To objectively demonstrate the superiority of the face image completion approach proposed in this paper, the completion results of this approach, CA, LaFIn, and PIC are quantitatively assessed. The quantitative evaluation results are represented in

Table 1. The quantitative results on the CelebA-HQ test set consisting of 1000 face images.

Method	PSNR	SSIM	L1 Loss(%)
CA [12]	24.39	0.863	2.88
PIC [15]	24.86	0.871	2.65
LaFIn [20]	26.22	0.905	2.37
Our method	28.44	0.938	1.58

. As can be seen from the numbers in Table 1, LaFIn is superior over PIC and CA in most cases, as it employs the landmark information to guide completion process. PSNR and SSIM of RG-DP-FICN are far higher than those of other schemes, while L1 loss is lower compared to the other schemes. It is inferred that in comparison with the existing advanced schemes, the RG-DP-FICN proposed in this paper has a stronger capability of face image completion.

3.3. Completion Diversity

To further validate the model’s identity transfer capabilities, the reference face images of different identities are chosen for the damaged images utilizing the center mask (Figure 9 and Figure 10). Covering the face attributes completely, the completion results will represent obvious differences in the position and contour of the eye and the shape of the nose based on the different reference face images.
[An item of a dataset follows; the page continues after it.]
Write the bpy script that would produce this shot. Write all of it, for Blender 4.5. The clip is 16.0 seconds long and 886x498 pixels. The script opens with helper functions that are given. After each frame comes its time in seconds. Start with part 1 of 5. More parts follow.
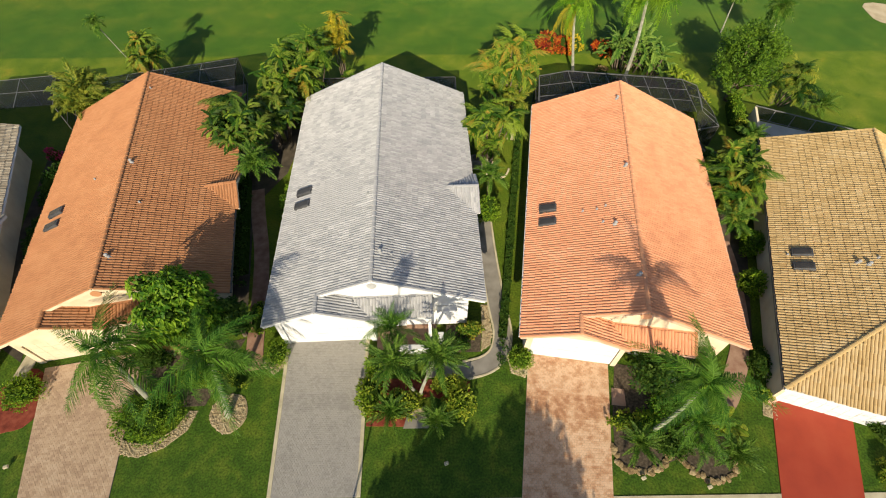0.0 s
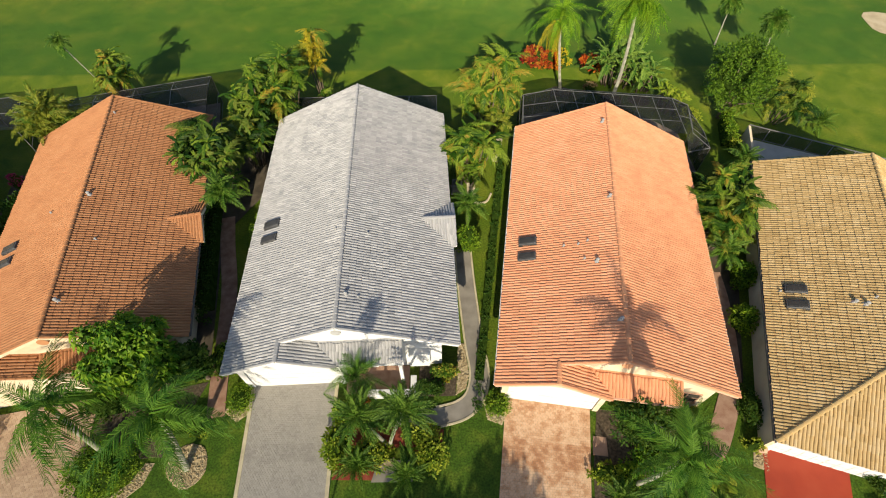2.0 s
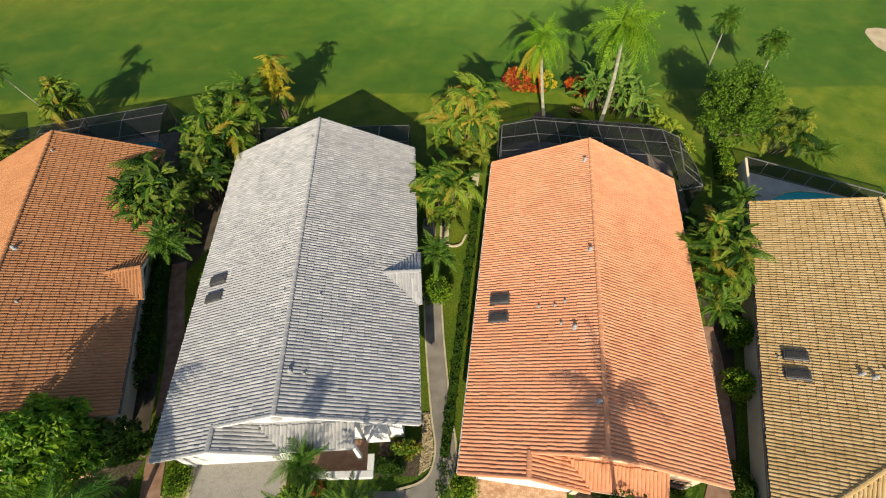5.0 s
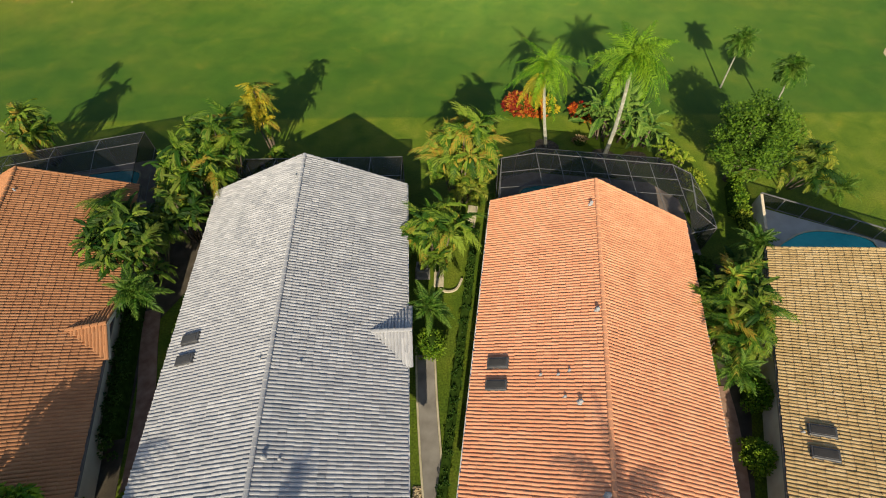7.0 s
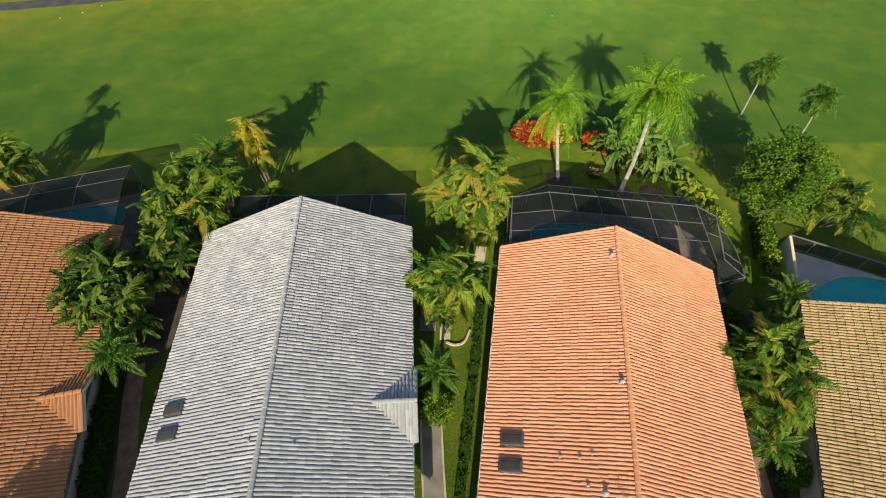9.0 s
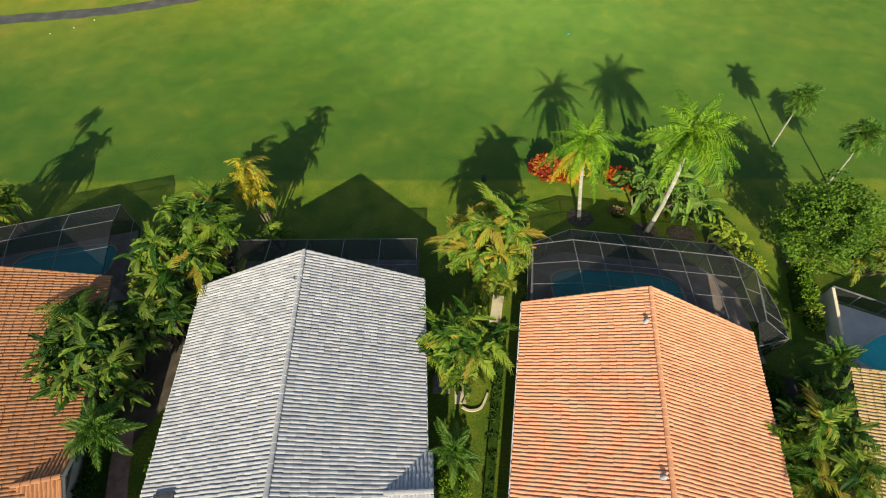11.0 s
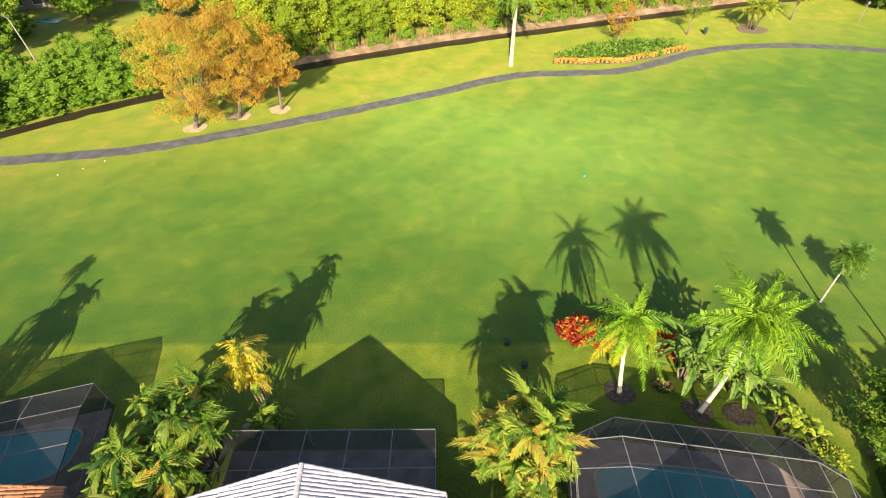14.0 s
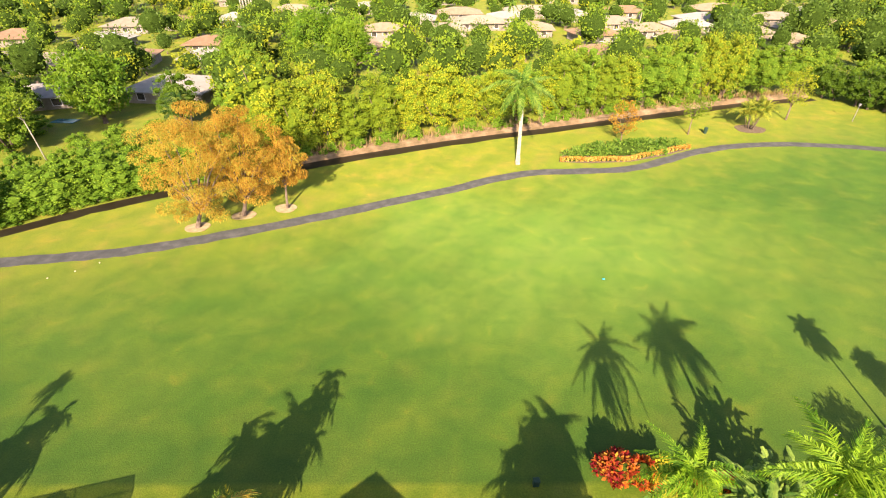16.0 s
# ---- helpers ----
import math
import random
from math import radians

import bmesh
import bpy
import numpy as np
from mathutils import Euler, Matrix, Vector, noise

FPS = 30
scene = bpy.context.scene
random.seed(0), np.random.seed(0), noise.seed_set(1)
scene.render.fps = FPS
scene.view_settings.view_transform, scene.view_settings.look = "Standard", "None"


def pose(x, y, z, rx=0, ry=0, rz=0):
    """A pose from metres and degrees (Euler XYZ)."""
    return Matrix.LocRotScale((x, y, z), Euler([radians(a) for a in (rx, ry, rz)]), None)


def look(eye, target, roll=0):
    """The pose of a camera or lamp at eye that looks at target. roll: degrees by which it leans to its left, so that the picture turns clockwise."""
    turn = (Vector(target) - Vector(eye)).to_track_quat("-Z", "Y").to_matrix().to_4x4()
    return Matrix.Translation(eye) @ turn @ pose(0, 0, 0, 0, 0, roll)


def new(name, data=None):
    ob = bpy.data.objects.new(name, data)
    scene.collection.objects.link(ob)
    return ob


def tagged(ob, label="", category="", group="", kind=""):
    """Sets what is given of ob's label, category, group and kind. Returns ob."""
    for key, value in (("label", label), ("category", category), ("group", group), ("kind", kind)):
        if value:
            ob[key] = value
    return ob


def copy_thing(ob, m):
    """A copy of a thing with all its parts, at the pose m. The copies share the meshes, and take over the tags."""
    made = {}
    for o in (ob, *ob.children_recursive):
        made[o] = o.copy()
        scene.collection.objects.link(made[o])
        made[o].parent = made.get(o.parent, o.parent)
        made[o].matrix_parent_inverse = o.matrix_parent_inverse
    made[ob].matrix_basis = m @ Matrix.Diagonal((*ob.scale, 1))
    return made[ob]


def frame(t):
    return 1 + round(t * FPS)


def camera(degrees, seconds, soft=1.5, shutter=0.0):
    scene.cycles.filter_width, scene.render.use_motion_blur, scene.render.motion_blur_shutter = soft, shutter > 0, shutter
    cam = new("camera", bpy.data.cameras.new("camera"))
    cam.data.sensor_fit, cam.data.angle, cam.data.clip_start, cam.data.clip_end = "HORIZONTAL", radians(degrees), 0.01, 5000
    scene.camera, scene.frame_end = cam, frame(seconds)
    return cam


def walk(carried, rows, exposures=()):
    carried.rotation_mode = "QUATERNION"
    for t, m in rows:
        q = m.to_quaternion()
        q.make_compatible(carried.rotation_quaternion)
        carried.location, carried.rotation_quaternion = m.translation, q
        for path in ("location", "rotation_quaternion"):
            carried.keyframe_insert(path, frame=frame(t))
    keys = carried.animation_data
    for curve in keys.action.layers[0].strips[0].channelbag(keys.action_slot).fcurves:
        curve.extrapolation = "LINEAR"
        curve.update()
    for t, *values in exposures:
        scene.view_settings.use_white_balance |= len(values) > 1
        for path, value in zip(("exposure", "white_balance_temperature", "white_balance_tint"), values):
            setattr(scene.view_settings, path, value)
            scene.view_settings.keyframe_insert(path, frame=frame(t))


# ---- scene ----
cam = camera(85.6, 16.0, soft=1.1)
PATH = [
    (0, (-0.348, -0.052, 27.63), (-0.333, 1.131, 26.018), -0.1),
    (0.5, (0.044, 0.587, 27.64), (0.061, 1.768, 26.026), -0.1),
    (1, (0.5, 1.313, 27.709), (0.513, 2.489, 26.091), -0.3),
    (1.5, (0.906, 2.026, 27.711), (0.919, 3.203, 26.093), -0.4),
    (2, (1.366, 2.771, 27.73), (1.377, 3.948, 26.113), -0.5),
    (2.5, (1.83, 3.492, 27.777), (1.842, 4.67, 26.161), -0.5),
    (3, (2.257, 4.215, 27.777), (2.27, 5.392, 26.16), -0.5),
    (3.5, (2.668, 4.898, 27.703), (2.679, 6.073, 26.085), -0.7),
    (4, (2.955, 5.609, 27.602), (2.969, 6.782, 25.982), -0.6),
    (6.5, (3.876, 10.189, 27.353), (3.891, 11.35, 25.724), -0.3),
    (7, (3.859, 11.238, 27.392), (3.877, 12.396, 25.762), -0.1),
    (7.5, (3.753, 12.232, 27.369), (3.772, 13.391, 25.739), 0.0),
    (8, (3.627, 13.195, 27.357), (3.65, 14.354, 25.727), 0.2),
    (8.5, (3.596, 14.107, 27.325), (3.614, 15.268, 25.697), 0.1),
    (9, (3.496, 15.073, 27.286), (3.514, 16.231, 25.655), 0.1),
    (11.5, (2.438, 20.311, 27.255), (2.453, 21.456, 25.616), 0.4),
    (12, (2.217, 21.33, 27.324), (2.23, 22.53, 25.724), 0.3),
    (12.5, (1.996, 22.359, 27.443), (2.01, 23.709, 25.967), 0.3),
    (13, (1.855, 23.329, 27.465), (1.866, 24.762, 26.07), 0.2),
    (13.5, (1.696, 24.302, 27.511), (1.708, 25.752, 26.133), 0.2),
    (14, (1.494, 25.299, 27.509), (1.507, 26.75, 26.133), 0.3),
    (14.5, (1.288, 26.312, 27.495), (1.302, 27.764, 26.119), 0.4),
    (15, (0.997, 27.226, 27.471), (1.012, 28.75, 26.176), 0.3),
    (15.5, (0.751, 28.016, 27.384), (0.766, 29.647, 26.227), 0.2),
    (16, (0.384, 28.858, 27.343), (0.4, 30.524, 26.236), 0.3),
]
EXPOSURES = [(0.0, 0.1, 6500, 10), (4.0, 0.13, 6500, 10), (7.0, 0.13, 6500, 10), (9.0, 0.23, 6450, 8), (11.5, 0.5, 6450, 8), (12.5, 0.78, 6550, 14), (13.5, 1.27, 6700, 20), (14.5, 1.42, 6850, 21), (15.2, 1.5, 7000, 24), (16.0, 1.47, 7100, 29)]
walk(cam, [(t, look(eye, target, roll)) for t, eye, target, roll in PATH], EXPOSURES)

# ---- world, sun ----
SUN_EL, SUN_DIR = 27.3, Vector((0.098, 0.883, -0.459)).normalized()
world = bpy.data.worlds.new("sky_world")
scene.world = world
world.use_nodes = True
wn = world.node_tree.nodes
sky = wn.new("ShaderNodeTexSky")
sky.sky_type, sky.sun_disc = "NISHITA", False
sky.sun_elevation, sky.sun_rotation = radians(SUN_EL), radians(186.0)
wn["Background"].inputs[1].default_value = 0.11
world.node_tree.links.new(sky.outputs[0], wn["Background"].inputs[0])
sun_data = bpy.data.lights.new("sun", "SUN")
sun_data.energy, sun_data.angle, sun_data.color = 4.6, radians(0.55), (1.0, 0.88, 0.67)
sun = new("sun", sun_data)
sun.matrix_world = Matrix.Translation((0, -40, 60)) @ SUN_DIR.to_track_quat("-Z", "Y").to_matrix().to_4x4()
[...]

It can be seen that the completion network in this paper effectively guided the identity of the completion result.

4. Conclusions

Considering the problem of identity uncertainty in the results of face image completion, RG-DP-FICN is proposed in this paper. First, an identity transfer module is designed to realize the identity guidance of face image completion results. Then, an attention feature fusion module is designed to effectively restore the background information of the face image. In comparison with various advanced approaches, the completion results of RG-DP-FICN are more real and natural in the subjective visual effect and possessed significantly enhanced objective pixel-level similarity and overall similarity. Hence, it effectively solves the above problem.